§ **Written exercise**: Gather, from the listing beneath this task, every line holding the string "with".

3D scene code data
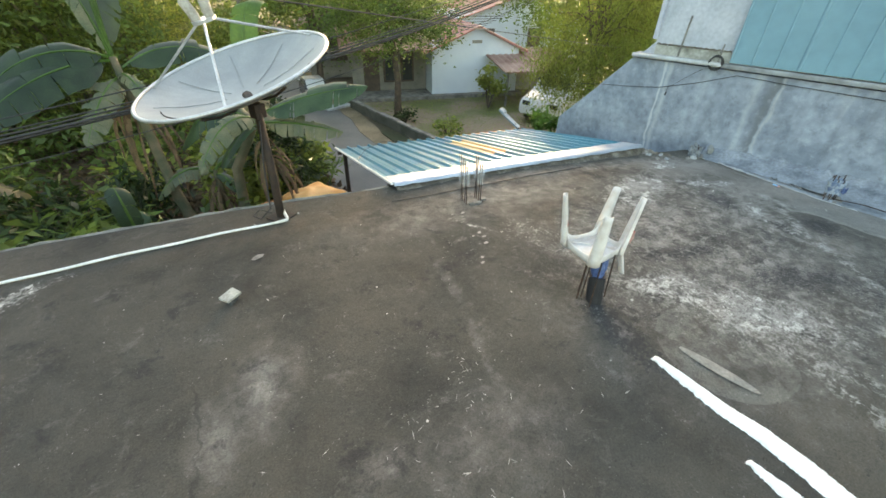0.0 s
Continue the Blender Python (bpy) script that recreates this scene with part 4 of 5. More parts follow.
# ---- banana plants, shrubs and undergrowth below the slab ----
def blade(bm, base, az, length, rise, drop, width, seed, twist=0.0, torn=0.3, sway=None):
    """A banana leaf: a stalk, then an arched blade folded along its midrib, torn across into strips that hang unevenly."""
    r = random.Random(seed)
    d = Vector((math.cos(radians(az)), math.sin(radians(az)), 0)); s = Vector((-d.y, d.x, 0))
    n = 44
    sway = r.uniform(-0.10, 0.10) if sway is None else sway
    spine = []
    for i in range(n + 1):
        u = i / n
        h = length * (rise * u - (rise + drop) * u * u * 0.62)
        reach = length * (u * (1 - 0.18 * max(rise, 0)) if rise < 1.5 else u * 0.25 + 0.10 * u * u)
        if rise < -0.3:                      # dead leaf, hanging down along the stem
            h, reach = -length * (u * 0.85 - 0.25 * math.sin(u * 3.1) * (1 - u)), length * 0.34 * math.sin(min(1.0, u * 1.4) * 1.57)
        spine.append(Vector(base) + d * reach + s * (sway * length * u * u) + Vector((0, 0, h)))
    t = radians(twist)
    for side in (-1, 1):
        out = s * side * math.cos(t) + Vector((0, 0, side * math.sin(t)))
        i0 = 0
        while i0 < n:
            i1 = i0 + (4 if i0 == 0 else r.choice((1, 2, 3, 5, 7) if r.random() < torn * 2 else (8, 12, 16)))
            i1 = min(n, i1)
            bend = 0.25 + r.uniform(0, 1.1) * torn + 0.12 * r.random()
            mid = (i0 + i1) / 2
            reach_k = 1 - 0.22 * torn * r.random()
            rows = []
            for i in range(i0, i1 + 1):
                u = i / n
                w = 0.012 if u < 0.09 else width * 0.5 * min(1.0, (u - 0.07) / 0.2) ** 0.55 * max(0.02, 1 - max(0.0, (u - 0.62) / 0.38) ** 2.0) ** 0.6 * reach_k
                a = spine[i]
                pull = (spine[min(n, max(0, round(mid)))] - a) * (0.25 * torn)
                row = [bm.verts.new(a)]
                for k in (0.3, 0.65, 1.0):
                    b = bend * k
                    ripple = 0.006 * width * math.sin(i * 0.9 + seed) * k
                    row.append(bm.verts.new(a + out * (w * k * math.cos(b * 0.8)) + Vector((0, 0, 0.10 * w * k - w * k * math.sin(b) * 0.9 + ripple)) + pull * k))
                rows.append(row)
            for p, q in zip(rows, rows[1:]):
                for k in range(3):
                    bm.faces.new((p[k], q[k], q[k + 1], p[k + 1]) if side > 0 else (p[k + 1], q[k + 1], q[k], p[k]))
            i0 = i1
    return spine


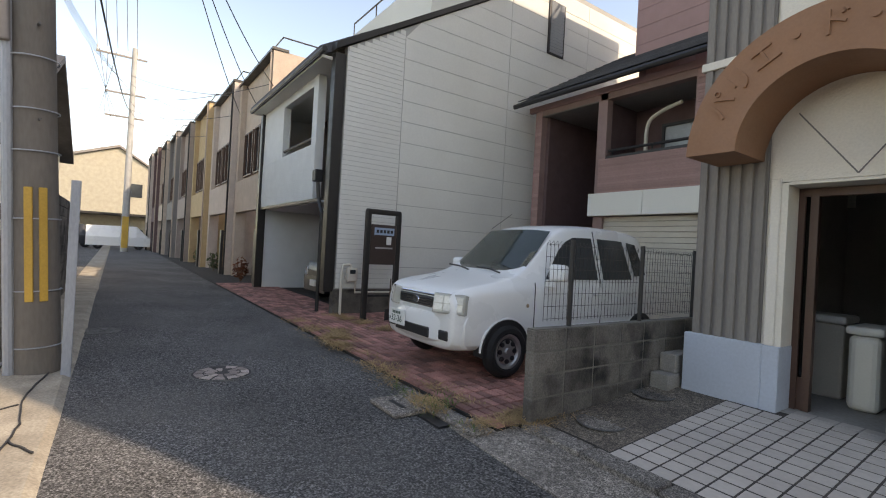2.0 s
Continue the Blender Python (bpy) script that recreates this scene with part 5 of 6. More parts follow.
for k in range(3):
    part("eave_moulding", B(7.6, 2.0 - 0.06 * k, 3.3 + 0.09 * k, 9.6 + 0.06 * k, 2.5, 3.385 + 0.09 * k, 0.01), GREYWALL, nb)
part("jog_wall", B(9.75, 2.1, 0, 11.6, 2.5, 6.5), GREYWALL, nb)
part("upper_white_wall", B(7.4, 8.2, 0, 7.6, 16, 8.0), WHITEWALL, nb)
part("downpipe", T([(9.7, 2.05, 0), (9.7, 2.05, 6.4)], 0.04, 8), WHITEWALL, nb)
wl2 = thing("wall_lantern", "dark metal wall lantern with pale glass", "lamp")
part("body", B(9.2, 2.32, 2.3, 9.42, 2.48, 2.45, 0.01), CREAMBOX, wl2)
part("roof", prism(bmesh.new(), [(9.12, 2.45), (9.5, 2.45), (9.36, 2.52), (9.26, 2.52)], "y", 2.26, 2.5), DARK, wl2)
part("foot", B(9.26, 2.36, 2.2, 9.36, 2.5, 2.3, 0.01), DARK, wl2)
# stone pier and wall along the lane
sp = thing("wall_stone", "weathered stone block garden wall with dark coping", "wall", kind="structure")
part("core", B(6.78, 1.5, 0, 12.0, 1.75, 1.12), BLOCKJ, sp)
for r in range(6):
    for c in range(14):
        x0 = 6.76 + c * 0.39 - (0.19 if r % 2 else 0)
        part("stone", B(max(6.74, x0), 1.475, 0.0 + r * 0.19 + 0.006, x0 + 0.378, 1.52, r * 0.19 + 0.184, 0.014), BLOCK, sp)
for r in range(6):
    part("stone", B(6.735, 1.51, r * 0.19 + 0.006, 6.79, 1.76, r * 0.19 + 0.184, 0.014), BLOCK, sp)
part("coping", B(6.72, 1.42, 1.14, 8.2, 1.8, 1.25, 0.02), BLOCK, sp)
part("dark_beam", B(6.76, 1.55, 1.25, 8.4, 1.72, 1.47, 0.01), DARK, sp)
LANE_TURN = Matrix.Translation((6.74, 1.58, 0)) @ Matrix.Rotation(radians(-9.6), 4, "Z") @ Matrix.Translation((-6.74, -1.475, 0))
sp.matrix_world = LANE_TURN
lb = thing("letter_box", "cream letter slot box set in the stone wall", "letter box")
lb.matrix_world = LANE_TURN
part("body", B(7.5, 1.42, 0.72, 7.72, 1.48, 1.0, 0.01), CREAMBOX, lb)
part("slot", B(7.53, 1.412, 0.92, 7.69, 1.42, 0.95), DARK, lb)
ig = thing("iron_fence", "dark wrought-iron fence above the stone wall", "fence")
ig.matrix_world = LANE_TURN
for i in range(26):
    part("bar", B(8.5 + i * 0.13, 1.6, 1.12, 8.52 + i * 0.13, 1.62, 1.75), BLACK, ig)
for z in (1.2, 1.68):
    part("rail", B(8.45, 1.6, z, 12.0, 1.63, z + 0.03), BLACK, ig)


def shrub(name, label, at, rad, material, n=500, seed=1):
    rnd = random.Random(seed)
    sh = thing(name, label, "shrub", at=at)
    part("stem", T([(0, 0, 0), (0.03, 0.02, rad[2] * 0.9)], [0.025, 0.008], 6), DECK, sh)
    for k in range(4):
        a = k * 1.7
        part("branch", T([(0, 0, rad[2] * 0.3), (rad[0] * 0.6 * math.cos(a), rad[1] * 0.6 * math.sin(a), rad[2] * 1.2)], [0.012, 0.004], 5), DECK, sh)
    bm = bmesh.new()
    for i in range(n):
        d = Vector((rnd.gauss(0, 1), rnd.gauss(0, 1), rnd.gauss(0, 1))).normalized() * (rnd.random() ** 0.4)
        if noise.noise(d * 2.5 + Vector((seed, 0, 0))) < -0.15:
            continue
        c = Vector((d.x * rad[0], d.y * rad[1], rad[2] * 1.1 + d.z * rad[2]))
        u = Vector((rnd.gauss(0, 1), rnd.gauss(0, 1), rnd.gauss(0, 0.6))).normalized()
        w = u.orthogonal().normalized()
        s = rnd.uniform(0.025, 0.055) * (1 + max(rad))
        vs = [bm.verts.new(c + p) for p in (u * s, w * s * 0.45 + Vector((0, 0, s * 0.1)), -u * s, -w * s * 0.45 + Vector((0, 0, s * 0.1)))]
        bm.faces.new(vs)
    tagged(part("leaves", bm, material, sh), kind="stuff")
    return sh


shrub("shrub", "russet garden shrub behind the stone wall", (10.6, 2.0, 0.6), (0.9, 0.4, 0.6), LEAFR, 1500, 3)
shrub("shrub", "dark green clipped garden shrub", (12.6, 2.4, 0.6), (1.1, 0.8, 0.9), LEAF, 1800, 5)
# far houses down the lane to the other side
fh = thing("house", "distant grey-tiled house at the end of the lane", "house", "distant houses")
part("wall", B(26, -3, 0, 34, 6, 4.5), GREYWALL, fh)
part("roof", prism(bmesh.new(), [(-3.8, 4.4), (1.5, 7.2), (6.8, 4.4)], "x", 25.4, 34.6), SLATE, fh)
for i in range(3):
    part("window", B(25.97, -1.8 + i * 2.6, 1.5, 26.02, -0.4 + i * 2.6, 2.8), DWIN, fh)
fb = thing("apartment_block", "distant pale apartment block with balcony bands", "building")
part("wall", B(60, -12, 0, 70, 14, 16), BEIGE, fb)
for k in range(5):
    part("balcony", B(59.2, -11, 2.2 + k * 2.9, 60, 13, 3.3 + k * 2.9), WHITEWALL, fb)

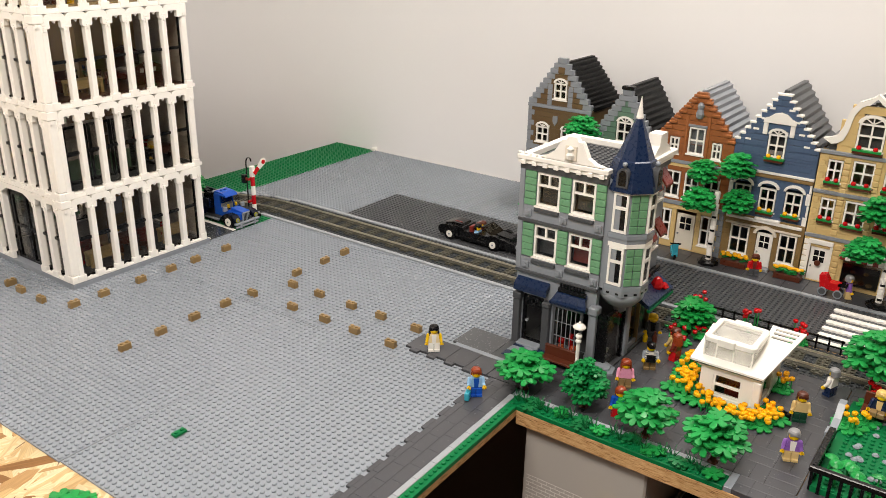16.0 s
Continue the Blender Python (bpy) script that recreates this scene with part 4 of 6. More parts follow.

§ **Response to this exercise**:
Continue the Blender Python (bpy) script that recreates this scene with part 4 of 5. More parts follow.
Continue the Blender Python (bpy) script that recreates this scene with part 5 of 6. More parts follow.
wl2 = thing("wall_lantern", "dark metal wall lantern with pale glass", "lamp")
sp = thing("wall_stone", "weathered stone block garden wall with dark coping", "wall", kind="structure")
fb = thing("apartment_block", "distant pale apartment block with balcony bands", "building")
Continue the Blender Python (bpy) script that recreates this scene with part 4 of 6. More parts follow.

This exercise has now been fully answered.